Almanya’da son 2 hafta içinde iki ayrı eylem yapılacaktı. Biri Hanau’da antifaşistlerin, sosyalistlerin 19 Ağustos eylemi. Diğeri ise Berlin’de ırkçı-faşist güruhun eylemi.
Hanau’da, 19 Şubat 2020’de gerçekleşen ve 9 göçmenin yaşamına mal olan katliamın 6. ayı nedeniyle aralarında sosyalistlerin de olduğu antifaşist güçler, mağdur aileler 22 Ağustos’ta katliamı protesto etmek ve yaşamını yitirenleri anmak için bir gösteri planladılar. Gösteri, aynı zamanda Hanau katliamını unutturmamak ve herhangi bir gelişme sağlanmayan davanın takipçisi olunduğunu göstermek içindi.
Cumartesi günü yapılacak olan gösterinin Cuma akşamı Koronavirüs sayısının artışı gerekçesiyle yasaklandığı açıklandı. Hanau’da yapılacak olan yürüyüşün katılımcıları hem kendi hem de başkalarının sağlığını düşünen ve Korona kurallarına uyan insanlardı. Bunu devlet de, Hanau Belediyesi de çok iyi biliyor.
Biz de yürüyüşü yasaklamanın arkasında başka gerekçeler olduğunu çok iyi biliyoruz. Hanau katliamının üstü kapatılmak isteniyor. Davada bir gelişme yok. Katliamda yakınlarını yitirenler adalet talebini dile getirmekte. Merkezi veya yerel eylemlerle bu konunun gündemde tutulması ve katliamın perde arkasının da aralanmasını isteyenler susturulmak isteniyor.
Hanau katliamı ırkçı bir katliamdı. Katliamı protesto edenler ırkçılığı ve faşist hareketi de protesto etmekte ve ırkçılığın son bulmasını, faşist örgütlerin yasaklanmasını istemekte. Dahası, göçmen kökenli antifaşistlerin öfkesi Migrantifa örgütlenmelerinde buluşmakta. Migrantifa’lar kentlere yayılmakta. 22 Ağustos Hanau eylemini yasaklayanlar Migrantifa’ların görünür olmasını istememekte. Yürüyüşün yasaklandığı 21 Ağustos gecesi Migrantifa’nın sosyal medya hesaplarının bloke edilmesi de bunu göstermekte.
Hanau yürüyüşünün yasaklanması Frankfurt’ta yapılan gösterilerle protesto edildi ve bu tür yasakların kabul edilmeyeceği gösterilmiş oldu. Eylem, devlete ve onun yasakçı belediyesine iyi bir cevap oldu.

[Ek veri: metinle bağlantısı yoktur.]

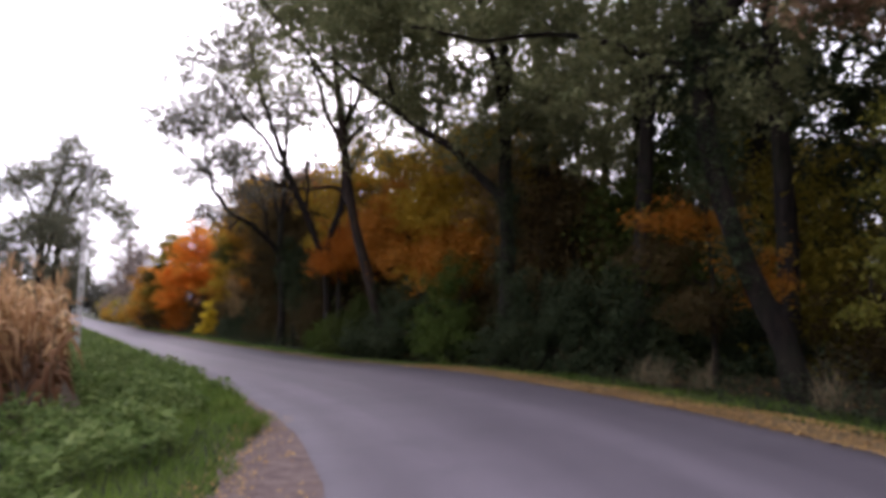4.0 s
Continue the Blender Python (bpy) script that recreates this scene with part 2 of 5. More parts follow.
LEAF = {
    "alder": leaf_material("alder_leaves", [(0.078, 0.086, 0.055), (0.145, 0.150, 0.098), (0.225, 0.215, 0.145)], 0.35, 0.45),
    "locust": leaf_material("locust_leaves", [(0.098, 0.114, 0.052), (0.190, 0.204, 0.096), (0.285, 0.280, 0.142)], 0.35, 0.55),
    "locust_brown": leaf_material("thin_grey_leaves", [(0.095, 0.092, 0.070), (0.165, 0.160, 0.122), (0.250, 0.230, 0.180)], 0.3, 0.55),
    "gold": leaf_material("golden_leaves", [(0.270, 0.170, 0.018), (0.440, 0.280, 0.028), (0.540, 0.370, 0.050), (0.300, 0.250, 0.042)], 0.45, 0.5),
    "orange": leaf_material("orange_leaves", [(0.620, 0.200, 0.026), (0.780, 0.310, 0.042), (0.800, 0.400, 0.068), (0.700, 0.240, 0.030)], 0.45, 0.62),
    "rust": leaf_material("rust_leaves", [(0.265, 0.080, 0.012), (0.440, 0.148, 0.019), (0.530, 0.210, 0.030)], 0.5, 0.5),
    "amber": leaf_material("amber_leaves", [(0.260, 0.120, 0.016), (0.480, 0.220, 0.026), (0.580, 0.300, 0.040), (0.270, 0.200, 0.034)], 0.6, 0.5),
    "brown": leaf_material("brown_leaves", [(0.250, 0.135, 0.020), (0.450, 0.240, 0.030), (0.570, 0.330, 0.048), (0.190, 0.165, 0.034)], 0.6, 0.45),
    "rustbrown": leaf_material("rusty_brown_leaves", [(0.235, 0.098, 0.018), (0.430, 0.165, 0.024), (0.530, 0.225, 0.034), (0.240, 0.170, 0.032)], 0.65, 0.5),
    "oak": leaf_material("withered_oak_leaves", [(0.270, 0.165, 0.105), (0.430, 0.275, 0.175), (0.520, 0.350, 0.225), (0.270, 0.230, 0.095)], 0.5, 0.45),
    "withered": leaf_material("olive_brown_oak_leaves", [(0.160, 0.110, 0.052), (0.290, 0.195, 0.090), (0.420, 0.285, 0.140), (0.220, 0.200, 0.060)], 0.55, 0.45),
    "olive": leaf_material("olive_leaves", [(0.150, 0.135, 0.024), (0.290, 0.235, 0.038), (0.410, 0.305, 0.052)], 0.5, 0.5),
    "yellow": leaf_material("yellow_leaves", [(0.520, 0.350, 0.020), (0.680, 0.500, 0.034), (0.740, 0.600, 0.070)], 0.3, 0.45),
    "yellowgreen": leaf_material("yellow_green_leaves", [(0.076, 0.084, 0.016), (0.148, 0.146, 0.025), (0.235, 0.198, 0.036)], 0.4, 0.4),
    "green": leaf_material("green_leaves", [(0.030, 0.044, 0.011), (0.058, 0.080, 0.018), (0.098, 0.118, 0.030)], 0.4),
    "lit": leaf_material("bright_green_leaves", [(0.038, 0.064, 0.013), (0.072, 0.112, 0.022), (0.120, 0.155, 0.036)], 0.4, 0.4),
    "deep": leaf_material("dark_green_leaves", [(0.022, 0.034, 0.017), (0.044, 0.062, 0.030), (0.074, 0.090, 0.042)], 0.4),
    # dark brown-green; also used as shade in crowns and in the wood's depth
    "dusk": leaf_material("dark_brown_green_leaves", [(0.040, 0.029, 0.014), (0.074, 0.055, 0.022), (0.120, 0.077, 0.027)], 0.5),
    "pink": leaf_material("pale_pinkish_twig_leaves", [(0.150, 0.115, 0.100), (0.210, 0.165, 0.140), (0.260, 0.215, 0.180)], 0.3, 0.45),
    # distance haze put into the leaf colour of the far trees
    "haze": leaf_material("haze_tinted_tree_leaves", [(0.075, 0.078, 0.062), (0.110, 0.110, 0.088), (0.140, 0.128, 0.100)], 0.4),
}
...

Yasaklanan Hanau yürüyüşünün bir hafta sonrasında, yani 29 Ağustos’ta ise Koronavirüsünün olmadığını, maske taşımanın gereksiz olduğunu savunan ve AfD’den NPD’ye kadar ne kadar ırkçı-faşist varsa hep birlikte Berlin’de gösteri düzenlediler. Onbinlerce ırkçı-faşistin bir araya geldiği bu gösteri, Berlin Belediyesi tarafından günler öncesinden yasaklandı. Ancak Alman yargısı olağanüstü durum mesaileriyle belediye kararını geçersiz kıldı ve yürüyüşün yapılmasını sağladı.
29 Ağustos’ta onbinlerce ırkçı-faşist maskesiz-mesafesiz, bayrak ve sembolleriyle Berlin sokaklarında tur attılar. Reichsbürger (İmparatorluk vatandaşı) adlı bir grup faşistin zorlanmadan Almanya Parlamentosu kapısına kadar giderek orada bayraklarıyla pozlar vermesi, resmi tamamlıyordu.
Bu iki gösteriyi ve gösterilere yaklaşımı karşılaştırdığımızda burjuva devletin, onun sözde bağımsız hukukunun gerçek yüzünü görmekteyiz. Burjuva devletlerin demokrasi, özgürlük, insan hakları ve “hukukun üstünlüğü” gibi değerlere sahip olduğunu düşünenlerin ne kadar yanılsama içinde olduklarını görmekteyiz. Burjuva devletler için, bu değerler kendi ideolojisi ve siyasi çıkarlarına hizmet ettiği sürece vardır. Burjuvazinin iktidarını korumak için var olan burjuva hukuku, devleti teşhir eden veya hedefleyen örgütlenmelerin, işçi sınıfının mücadelesi söz konusu olduğunda hemen karşısına çıkarılmaktadır.
Sosyalistler, böylesi durumlarda fiili-meşru mücadele hattından mücadeleyi sürdürmeye devam edeceklerdir.